I have changed the 120 V lamps (in the bank of four) inside the calorimeter.
They are as follows from left to right: 75 W Sylvania Black Light, 200 W Sylvania, 150 W Sylvania, and one of the original 25 W Sylvania lamps from previous (in the same position). This gives many input power configurations, currently in mid test.
The tests will proceed with the following increments: 75 W, 150 W, 200 W, 250 W (75+25+150), 300 W (75+25+200), 350 W (150+200), 375 W (25+150+200), 425 W (150+200+75), and 450 W (75+25+150+200), each for at least two hours, sequentially.
Currently, the 300 W step is running.
Also, the earlier 100 W lamp used is not made by Sylvania as previously noted. It is a generic, bulb probably Chinese in origin, and I suspect it is actually rated at 130V although it is marked 120 V.
The Sylvania lamps seem to be performing very close to the rated power, (likely almost exactly if normalized to 120 V from the actual experiment voltages) so that brand is currently being used exclusively where possible.
I also have acquired a 1200 W, adjustable 0-120 V DC power supply with current and voltage limiting. I need to change the current and voltage datalogger setup before it can be tested above 5 A or 70 V, so that will have to wait for a bit.
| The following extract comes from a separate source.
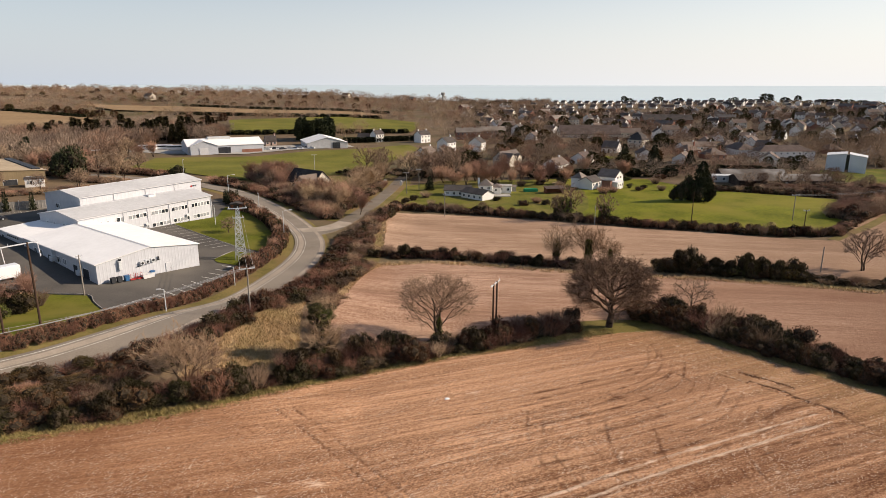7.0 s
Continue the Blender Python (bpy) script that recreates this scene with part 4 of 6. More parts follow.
part("leaf", boxes((-1.2, 1.2, -0.05, 0.05, 0.1, 1.7)), "dark_metal", gate)
for gx_ in (-1.3, 1.3):
    part("post", boxes((gx_ - 0.1, gx_ + 0.1, -0.1, 0.1, -0.3, 1.9)), "pole_grey", gate)
litter = thing("litter_sheet", 0.4, 101.1, height(0.4, 101.1) + 0.2, 20, "small crumpled white sheet lying on the stubble", "litter")
bm = bmesh.new()
bmesh.ops.create_icosphere(bm, subdivisions=2, radius=0.3)
for v in bm.verts:
    v.co = Vector((v.co.x * 1.3, v.co.y * 0.9, max(-0.02, v.co.z * 0.5))) * (0.75 + 0.5 * abs(noise.noise(v.co * 6)))
part("sheet", bm, "paint_white", litter)

# ---- buildings of the works ----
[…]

Palladium on CaCO3 is known as a Lindlar Catalyst. It's widely used for hydrogenation in synthesis of organics such as Vitamin A. In such applications a "catalyst poison" is added to reduce the hydrogenation to a single bond. What I see in my prepared mesh is a very crude form of such a catalyst, where the Calcite is mixed into the deposited Pd by the burnishing process. Details of this structure can be seen in the image below, from my paper from August 2019.
I have seen platinum and palladium with native silver and gold naturally occurring in carbonate (mostly calcite) veins, associated with selenium.
That’s all I am saying about that other than it is true.